Diablo 2: Resurrected’s Server Issues Are Seemingly Being Blamed on Players Who Create Video Game Guides
Diablo 2: Resurrected, since its launch, has consistently been getting complaints regarding its ongoing server issues. Thankfully for those who no longer want to be kept in the dark about what is going on, a rep from Blizzard has decided to give some insight into the nature of the problem. As it turns out, the culprits are two things: a 20-year-old legacy code and modern player behavior.
“This was a new threshold that our servers had not experienced at all—not even at launch,” the devs said. “This was exacerbated by an update we had rolled out the previous day, intended to enhance performance around game creation.” Instead of fixing the bugs, the global database was overloaded, “causing it to time out.”

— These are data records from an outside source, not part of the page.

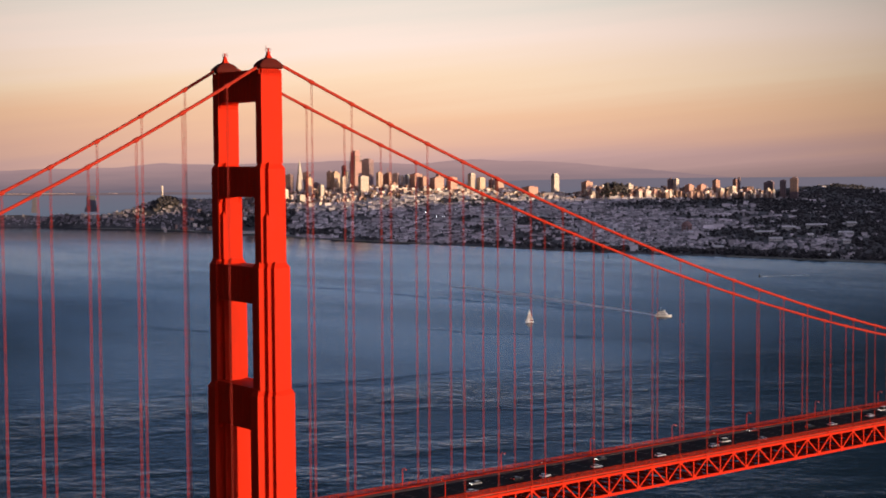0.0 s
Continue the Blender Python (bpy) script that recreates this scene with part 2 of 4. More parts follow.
    l.new(lean.outputs[0], unit.inputs[0])
    l.new(unit.outputs[0], s.inputs["Normal"])
    l.new(calc("MULTIPLY_ADD", patch, 0.05, calc("MULTIPLY_ADD", span(out, 2600.0, 3700.0), -0.05, 0.17)), s.inputs["Roughness"])
    return m


def foam_material(name, y0, y1):
    """Churned foam that thins out along the wake."""
    m = bpy.data.materials.new(name)
    m.use_nodes = True
    n, l = m.node_tree.nodes, m.node_tree.links
    s = n["Principled BSDF"]
    s.inputs["Base Color"].default_value = (0.70, 0.82, 1.0, 1)
    s.inputs["Roughness"].default_value = 0.45
    where, t, r = n.new("ShaderNodeTexCoord"), n.new("ShaderNodeTexNoise"), n.new("ShaderNodeMapRange")
    mp = n.new("ShaderNodeMapping")
    mp.inputs["Scale"].default_value = (1.0, 0.16, 1.0)
    mp.inputs["Rotation"].default_value = (0, 0, 0.15)
    l.new(where.outputs["Object"], mp.inputs[0])
    t.inputs["Scale"].default_value, t.inputs["Detail"].default_value = 0.16, 6.0
    l.new(mp.outputs[0], t.inputs["Vector"])
    r.inputs["From Min"].default_value, r.inputs["From Max"].default_value = 0.32, 0.62
    r.inputs["To Min"].default_value, r.inputs["To Max"].default_value = 0.75, 1.0
    l.new(t.outputs["Fac"], r.inputs["Value"])
    xyz, thin, k = n.new("ShaderNodeSeparateXYZ"), n.new("ShaderNodeMapRange"), n.new("ShaderNodeMath")
    l.new(where.outputs["Object"], xyz.inputs[0])
    l.new(xyz.outputs["Y"], thin.inputs["Value"])
    thin.inputs["From Min"].default_value, thin.inputs["From Max"].default_value = y0, y1
    thin.inputs["To Min"].default_value, thin.inputs["To Max"].default_value = 1.0, 0.42
    k.operation = "MULTIPLY"
    l.new(r.outputs[0], k.inputs[0])
    l.new(thin.outputs[0], k.inputs[1])
    l.new(k.outputs[0], s.inputs["Alpha"])
    froth, relief = n.new("ShaderNodeTexNoise"), n.new("ShaderNodeBump")
    froth.inputs["Scale"].default_value, froth.inputs["Detail"].default_value = 0.35, 5.0
    l.new(where.outputs["Object"], froth.inputs["Vector"])
    relief.inputs["Strength"].default_value, relief.inputs["Distance"].default_value = 0.45, 1.0
    l.new(froth.outputs["Fac"], relief.inputs["Height"])
    l.new(relief.outputs[0], s.inputs["Normal"])
    return m


def painted_haze(name, low, high, z0, z1, streaks=0.15):
    """Distant land or water: the evening haze is painted into a glowing colour by height."""
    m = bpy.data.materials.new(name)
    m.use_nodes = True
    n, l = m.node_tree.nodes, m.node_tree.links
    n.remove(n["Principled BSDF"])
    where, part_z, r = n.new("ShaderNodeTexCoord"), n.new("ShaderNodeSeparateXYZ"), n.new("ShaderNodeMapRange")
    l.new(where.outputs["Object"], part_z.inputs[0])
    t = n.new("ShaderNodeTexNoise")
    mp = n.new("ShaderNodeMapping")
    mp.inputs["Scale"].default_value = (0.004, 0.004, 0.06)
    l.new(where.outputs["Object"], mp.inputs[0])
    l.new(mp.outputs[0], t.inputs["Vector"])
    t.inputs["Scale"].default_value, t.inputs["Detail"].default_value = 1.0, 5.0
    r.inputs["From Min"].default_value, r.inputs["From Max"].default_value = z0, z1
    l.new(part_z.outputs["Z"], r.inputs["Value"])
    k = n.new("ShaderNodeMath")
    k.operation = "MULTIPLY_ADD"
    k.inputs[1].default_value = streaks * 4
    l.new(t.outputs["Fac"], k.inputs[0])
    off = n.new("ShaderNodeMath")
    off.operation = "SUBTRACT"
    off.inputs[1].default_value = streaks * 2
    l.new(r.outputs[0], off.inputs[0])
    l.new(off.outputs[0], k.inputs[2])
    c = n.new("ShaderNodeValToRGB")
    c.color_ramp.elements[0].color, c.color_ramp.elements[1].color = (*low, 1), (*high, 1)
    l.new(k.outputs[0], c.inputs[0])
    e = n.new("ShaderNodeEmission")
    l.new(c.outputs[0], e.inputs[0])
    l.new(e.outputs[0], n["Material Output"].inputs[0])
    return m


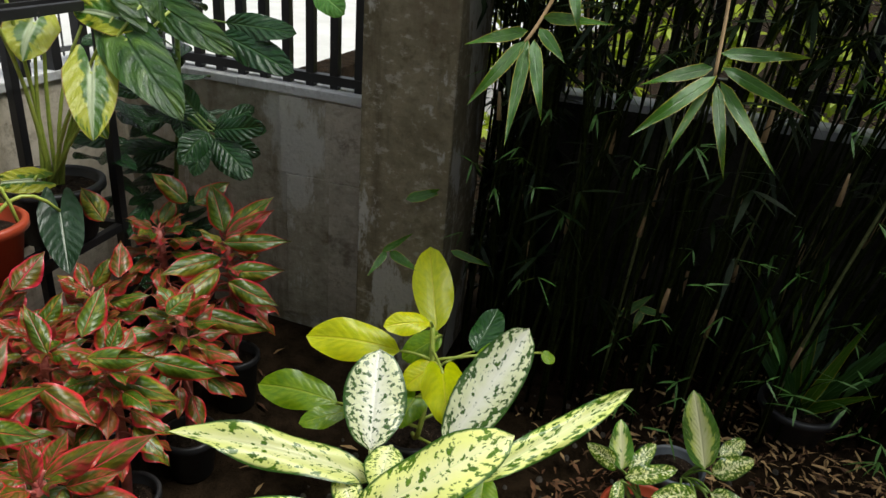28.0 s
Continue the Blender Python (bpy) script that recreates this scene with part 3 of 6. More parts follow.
def leaf_mesh(name, shape, bend, fold, wave, twist, seed, sway=0.0, dome=0.0, quilt=0.0):
    """A leaf of length 1 and full width 1 from its stalk at the origin to its tip at (0, 1, 0), upper side to +z."""
    rnd = random.Random(seed)
    prof, lobe, rows, cols = SHAPES[shape]
    ws = [prof(i / rows) for i in range(rows + 1)]
    top = max(ws)
    ang, y, z = 0.0, 0.0, 0.0
    line = []
    for i in range(rows + 1):
        line.append((y, z))
        a = bend * (0.5 - i / rows)
        y, z = y + math.cos(a) / rows, z + math.sin(a) / rows
    ly, lz = line[-1]
    s, rot = math.hypot(ly, lz), math.atan2(lz, ly)
    c, d = math.cos(-rot) / s, math.sin(-rot) / s
    line = [(a * c - b * d, a * d + b * c) for a, b in line]
    ph = [rnd.uniform(0, 6.28) for _ in range(4)]
    lean = rnd.uniform(-0.05, 0.05) + sway
    verts, uvs = [], []
    for i in range(rows + 1):
        v = i / rows
        w = ws[i] / top * 0.5
        if i == 0 and not lobe:
            w = 0.012
        if i == rows:
            w = 0.004
        for j in range(cols + 1):
            s = 2 * j / cols - 1
            edge = 1 + 0.03 * math.sin(9 * v + ph[0] + (2 if s > 0 else 0))
            x = s * w * edge
            back = lobe * 4 * abs(s) * (1.0 - 0.78 * abs(s)) * (1 - v) ** 3 if lobe else 0.0
            yy, zz = line[i][0] - back, line[i][1]
            zz += fold * abs(x) - fold * 0.9 * x * x * 2 + wave * s * s * math.sin(11 * v + ph[1] + (1.7 if s > 0 else 0.0)) * (0.3 + v) * w
            zz += 0.02 * math.sin(5 * v + ph[2]) * s + twist * s * w * (v - 0.3)
            zz -= back * 0.35 + dome * x * x * 2
            zz += quilt * math.sin(44 * (v - 0.28 * abs(s))) * 4 * abs(s) * (1 - abs(s))
            verts.append((x + lean * math.sin(math.pi * v), yy, zz))
            uvs.append((0.5 + 0.5 * s, v))
    n = cols + 1
    faces = [(i * n + j, i * n + j + 1, (i + 1) * n + j + 1, (i + 1) * n + j) for i in range(rows) for j in range(cols)]
    if shape == "holey":  # slanting slits between the side veins
        keep = []
        for k, f in enumerate(faces):
            v, side = (k // cols + 0.5) / rows, abs(2 * (k % cols + 0.5) / cols - 1)
            phase = ((v - 0.3 * side) * 7.5 + (0.5 if k % cols < cols / 2 else 0.0)) % 1.0
            gap = 0.3 * max(0.0, 1 - ((side - 0.52) / 0.34) ** 2) ** 0.5
            if abs(phase - 0.5) > gap or not 0.08 < v < 0.9:
                keep.append(f)
        faces = keep
    return mesh_of(name, verts, faces, uvs)


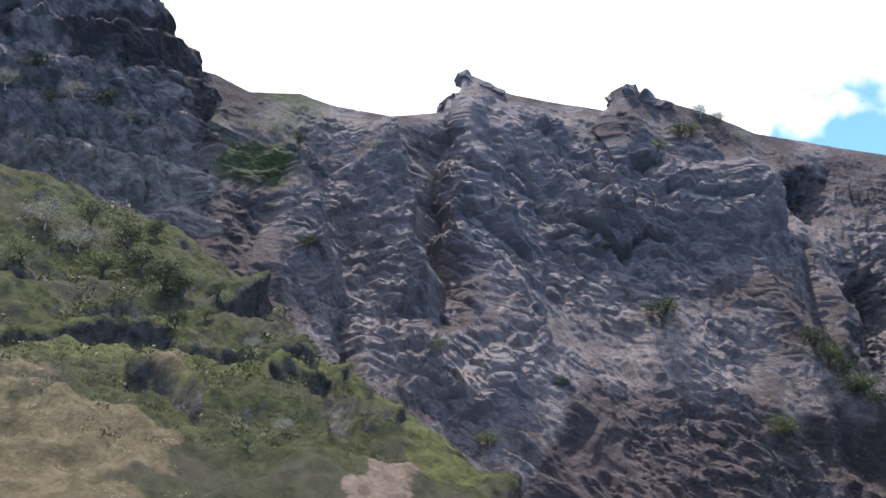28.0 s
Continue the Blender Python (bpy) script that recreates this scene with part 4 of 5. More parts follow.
n = P - c
n[:, 2] = 0
n /= np.maximum(np.linalg.norm(n, axis=1, keepdims=True), 1e-6)
taper = np.repeat(np.clip(wide / 3.0, 0.12, 1)[None], shape[0], 0).reshape(-1)
ribs = ridged(P * (1 / 3.2, 1 / 3.2, 1 / 11), 4, 0.55, 91)
P = P + n * (taper * (0.6 * ribs + 0.5 * facets(P * (1, 1, 0.45), 2.6, 93, 1.2) - 1.6 * np.exp(-((np.degrees(np.arctan2(-P[:, 0], P[:, 1])) - 36.6) / 1.4) ** 2 - ((P[:, 2] - 96.5) / 4.5) ** 2) + 0.5 * facets(P * (1, 1, 0.7), 1.0, 94, 1.2) + 0.5 * facets(P * (1, 1, 0.7), 0.45, 95, 1.2) + 0.2 * knobs(P, 0.5, 96) + 0.5 * fbm(P / 4, 4, 0.5, 97) - 1.15))[:, None]
cap = np.repeat(P.reshape(shape)[:, -1].mean(0)[None, None], shape[0], 0)
peak = sheet("rock_peak", np.concatenate((P.reshape(shape), cap), 1), BASALT, {"lichen": np.concatenate((0.4 + 0 * taper.reshape(shape[:2]), np.zeros((shape[0], 1))), 1)}, wrap=True, smooth=False)
tagged(peak, "tall dark basalt rock peak rising from the ridge", "rock peak", kind="structure")

# ---- green spur and its cliff, inland ----
az = np.linspace(104, 162, 430)
G_NEAR = [(104, -30, 14), (112, -22, 16), (125, -14, 18), (140, -12, 22), (162, -10, 24)]
G_LOW = [(104, -22, 22), (112, -13, 24), (118, -8, 27), (125, -5, 30), (137, -3, 34), (146, -2, 36), (162, 0, 38)]
G_MID = [(104, -18, 30), (112, -9.5, 33), (115, -7.2, 36), (118, -5.0, 42), (121, -3.4, 48), (125, -1.2, 52), (130, 2.0, 58), (138, 5.2, 70), (147, 6.4, 74), (162, 8, 80)]
G_TOP = [(104, -17, 36), (112, -9, 42), (115, -7.0, 48), (118, -4.6, 58), (121.0, -0.9, 76), (124.9, 1.9, 84), (127.4, 3.9, 92), (129.9, 5.9, 100), (132.4, 8.5, 110), (134.3, 10.4, 118), (138, 13.4, 130), (143.2, 15.2, 138), (147, 16.4, 142), (162, 19, 150)]
G_BACK = [(b, h - 6, d + 14) for b, h, d in G_TOP]
v, marks = loft(az, (G_NEAR, G_LOW, G_MID, G_TOP, G_BACK), (26, 76, 136, 10), 3, 0.15)
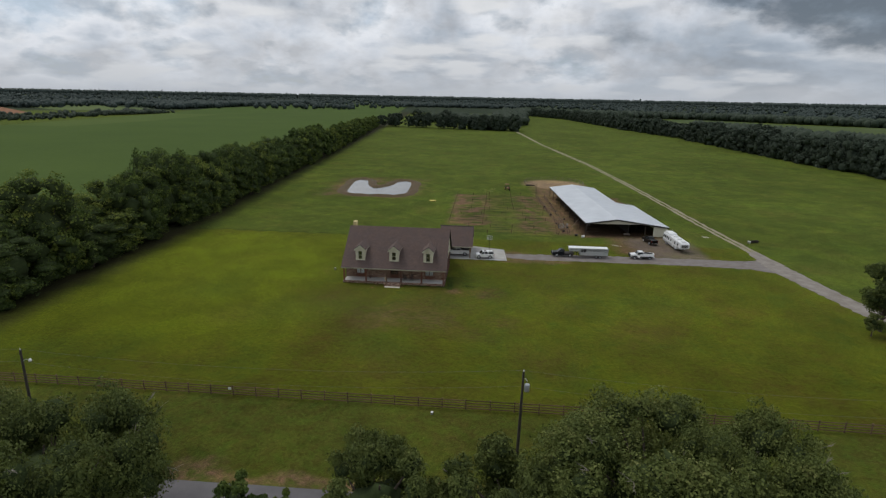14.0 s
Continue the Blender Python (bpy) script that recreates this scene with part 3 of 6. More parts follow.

With that in mind, they decided to roll back the update in the hopes that load would ease up on their servers, as they continue to investigate deeper into what could be causing the major issues in Diablo 2: Resurrected’s servers. Unfortunately, rolling back the patch was not the answer to their problems. There was even a much higher surge in traffic and the game’s servers fell over once again.
According to the devs, a legacy code is at fault. This code is reportedly related to Diablo 2: Resurrected players’ abilities to create and join games, in addition to reading characters from the database. “We did optimize this service in many ways to conform to more modern technology,” they said. “But, as we previously mentioned, a lot of our issues stem from game creation.”
With that said, Diablo 2: Resurrected devs are now seemingly putting blame on what they refer to as “modern player behavior.” “In 2001, there was not nearly as much content on the Internet around how to play Diablo 2 correctly,” they said. “Today, a new player can look up any number of amazing content creators who can teach them how to play the game in different ways—many of them including lots of database load in the form of creating, loading, and destroying games in quick succession.”
Although Blizzard has already predicted that this could happen, they admit that they have “vastly underestimated the scope we derived from beta testing.”